[Records with scene code]
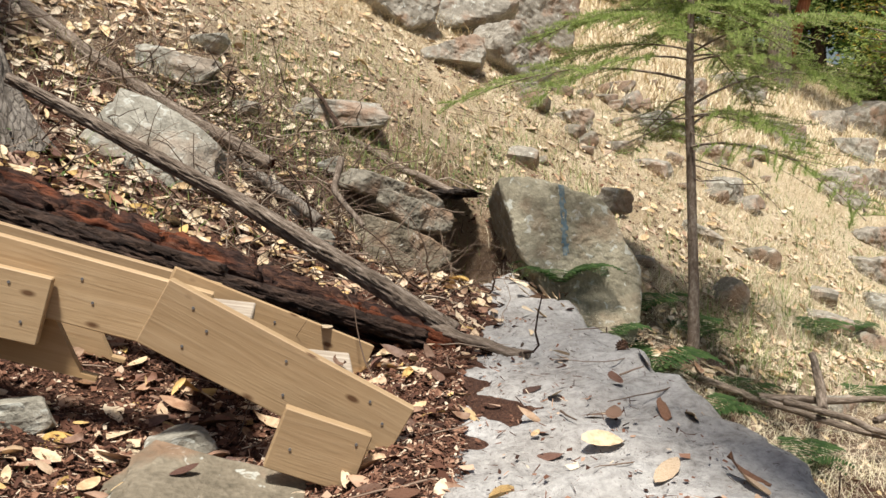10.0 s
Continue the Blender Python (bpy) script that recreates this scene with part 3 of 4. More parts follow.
def build_old_trunk():
    t = empty("fir_tree", 0.95, 12.35, 2.3, "thick old tree with pale grey furrowed bark", "tree")
    pts = [(0.98, 12.3, 1.95), (0.95, 12.33, 2.5), (0.86, 12.4, 3.4), (0.6, 12.6, 8.0)]
    standing_trunk("trunk", t, pts, [0.42, 0.31, 0.27, 0.15], 5.7, M_GREYBARK, 0.09, sides=200, rings=340, fu=14, fz=1.6, flare=0.45, plates=17)


def build_sapling():
    t = empty("fir_sapling", 5.14, 11.85, 0.8, "young fir sapling with soft green boughs and bare lower trunk", "tree")
    pts = [(5.15, 11.83, 0.55), (5.14, 11.86, 1.2), (5.12, 11.95, 2.3), (5.12, 12.0, 3.6)]
    standing_trunk("trunk", t, pts, [0.042, 0.033, 0.027, 0.008], 2.2, M_SAPBARK, 0.12, sides=28, rings=120, fu=3, fz=5)
    fir_crown(t, (5.12, 11.96, 0), 3.35, 2.08, 1.5, 27, 0.024, 21, M_NEEDLE, M_SAPBARK, droop=0.16, twigs=30, per_twig=30, width=0.0024, stout=0.0055)
    rng = np.random.default_rng(4)
    n = 9
    a = rng.uniform(0, 6.28, n)
    st = np.stack([np.full(n, 5.125), np.full(n, 11.93), rng.uniform(1.6, 2.25, n)], 1)
    p = wander(rng, st, np.stack([np.cos(a), np.sin(a), rng.uniform(-0.35, 0.1, n)], 1), rng.uniform(0.3, 0.75, n), 8, 0.18)
    for k in range(n):
        v, f = tubes(p[k:k + 1], np.linspace(0.005, 0.0012, 8)[None], 4)
        array_mesh("dead_branch", v, f, M_SAPBARK, t)


build_big_fir()
build_dark_fir()
build_old_trunk()
build_sapling()


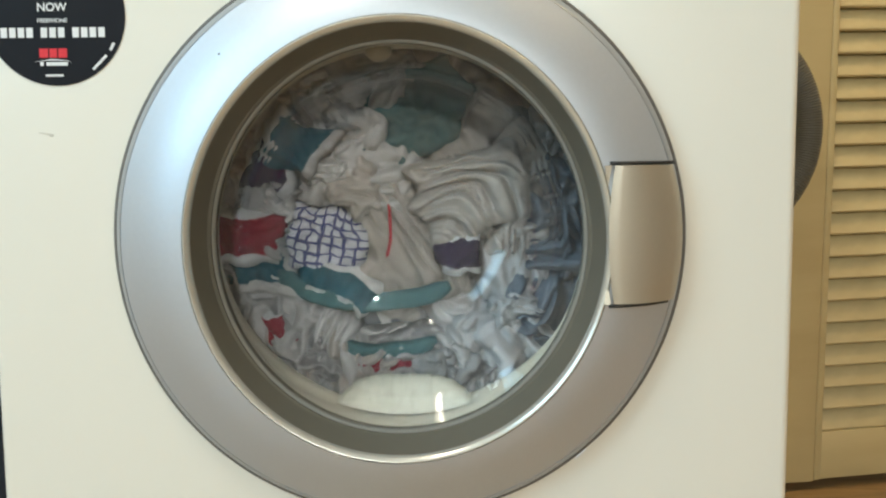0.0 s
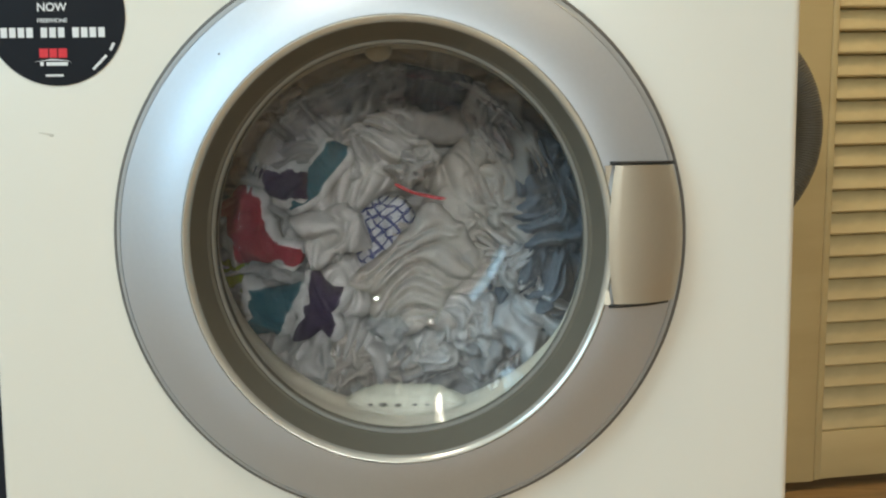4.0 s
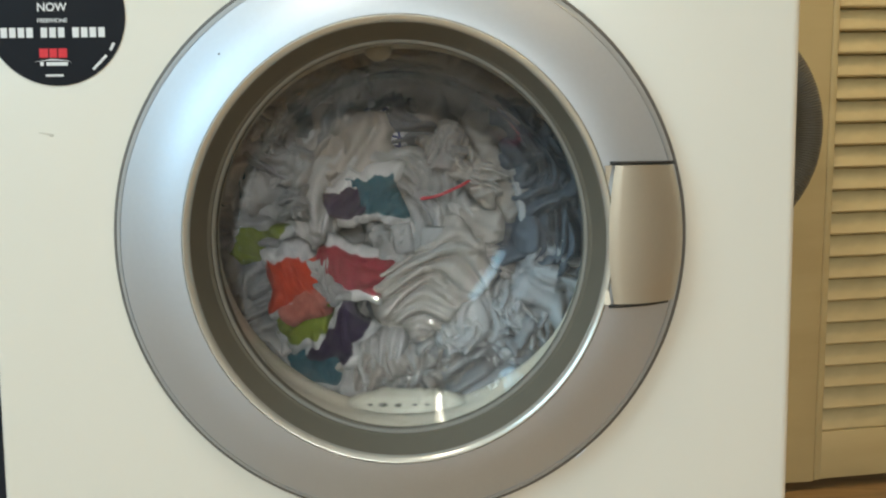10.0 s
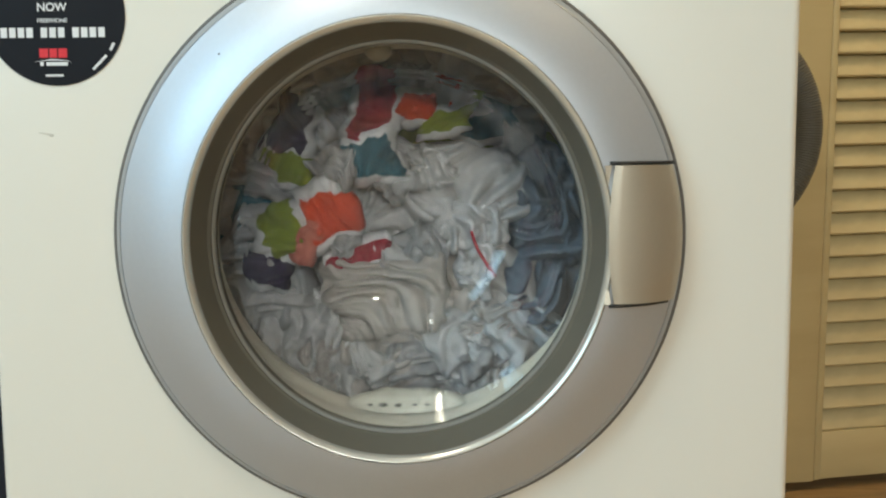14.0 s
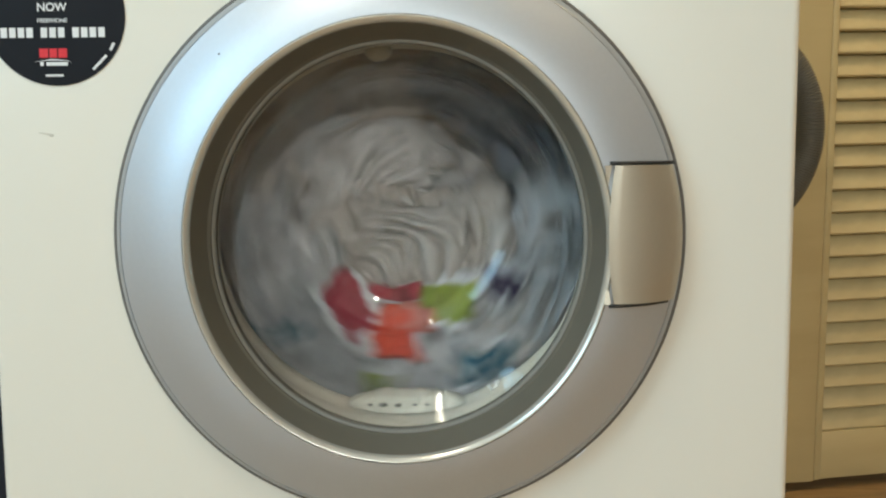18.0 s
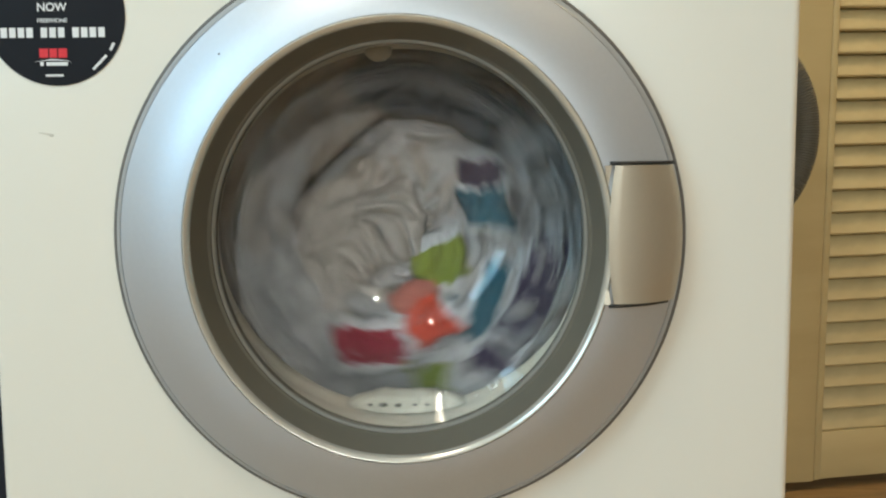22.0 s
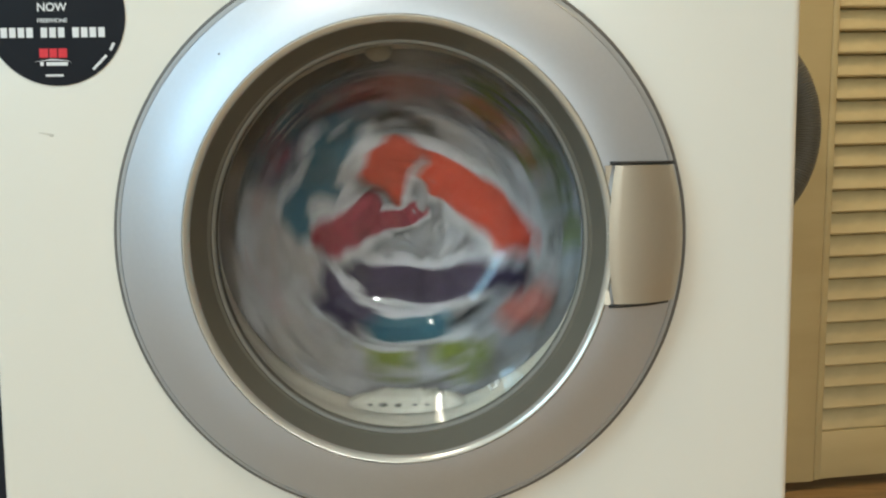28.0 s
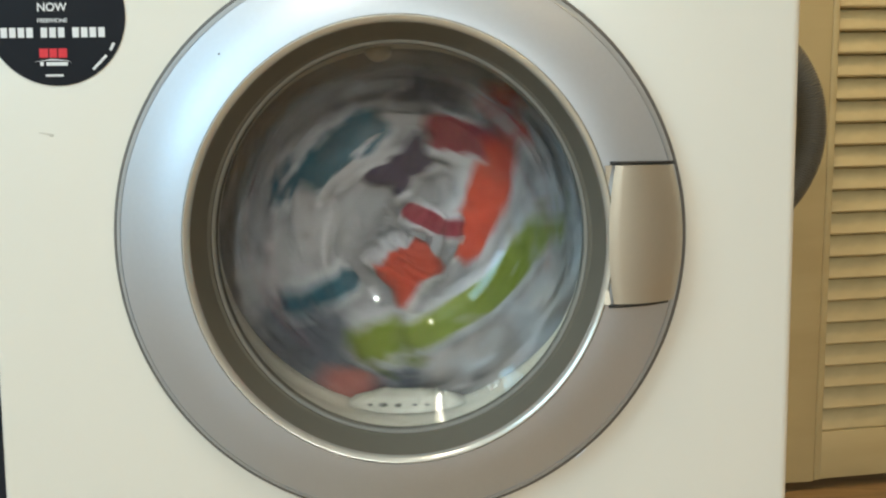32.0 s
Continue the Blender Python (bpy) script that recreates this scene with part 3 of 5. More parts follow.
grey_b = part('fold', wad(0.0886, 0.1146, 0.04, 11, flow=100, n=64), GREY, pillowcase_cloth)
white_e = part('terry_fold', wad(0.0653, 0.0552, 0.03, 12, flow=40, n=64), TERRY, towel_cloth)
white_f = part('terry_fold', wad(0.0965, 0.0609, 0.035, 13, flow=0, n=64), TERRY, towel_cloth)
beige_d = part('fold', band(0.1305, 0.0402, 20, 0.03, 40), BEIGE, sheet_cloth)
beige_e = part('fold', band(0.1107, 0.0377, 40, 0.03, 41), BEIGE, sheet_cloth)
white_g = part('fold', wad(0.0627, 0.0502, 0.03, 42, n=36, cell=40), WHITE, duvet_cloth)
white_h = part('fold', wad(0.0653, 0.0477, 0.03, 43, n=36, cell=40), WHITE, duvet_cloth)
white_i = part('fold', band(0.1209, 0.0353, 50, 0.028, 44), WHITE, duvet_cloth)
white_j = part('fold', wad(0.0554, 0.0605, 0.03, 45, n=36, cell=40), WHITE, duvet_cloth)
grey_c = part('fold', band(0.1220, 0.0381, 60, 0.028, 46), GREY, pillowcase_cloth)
red_a = part('crimson_stripe', wad(0.0598, 0.0549, 0.022, 14, frayed=0.26, square=0.8, puff=0.7, folds=0.6, cell=42, n=36), RED, towel_cloth)
red_b = part('crimson_stripe', band(0.0618, 0.0274, 35, 0.016, 15), RED, towel_cloth)
red_c = part('crimson_stripe', wad(0.0498, 0.0452, 0.02, 16, frayed=0.26, square=0.8, puff=0.7, folds=0.6, cell=42, n=32), RED, towel_cloth)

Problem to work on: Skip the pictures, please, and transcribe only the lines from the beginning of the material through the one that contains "fz=1.6, flare=0.45, plates=17)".

Task response:
10.0 s
Continue the Blender Python (bpy) script that recreates this scene with part 3 of 4. More parts follow.
def build_old_trunk():
    t = empty("fir_tree", 0.95, 12.35, 2.3, "thick old tree with pale grey furrowed bark", "tree")
    pts = [(0.98, 12.3, 1.95), (0.95, 12.33, 2.5), (0.86, 12.4, 3.4), (0.6, 12.6, 8.0)]
    standing_trunk("trunk", t, pts, [0.42, 0.31, 0.27, 0.15], 5.7, M_GREYBARK, 0.09, sides=200, rings=340, fu=14, fz=1.6, flare=0.45, plates=17)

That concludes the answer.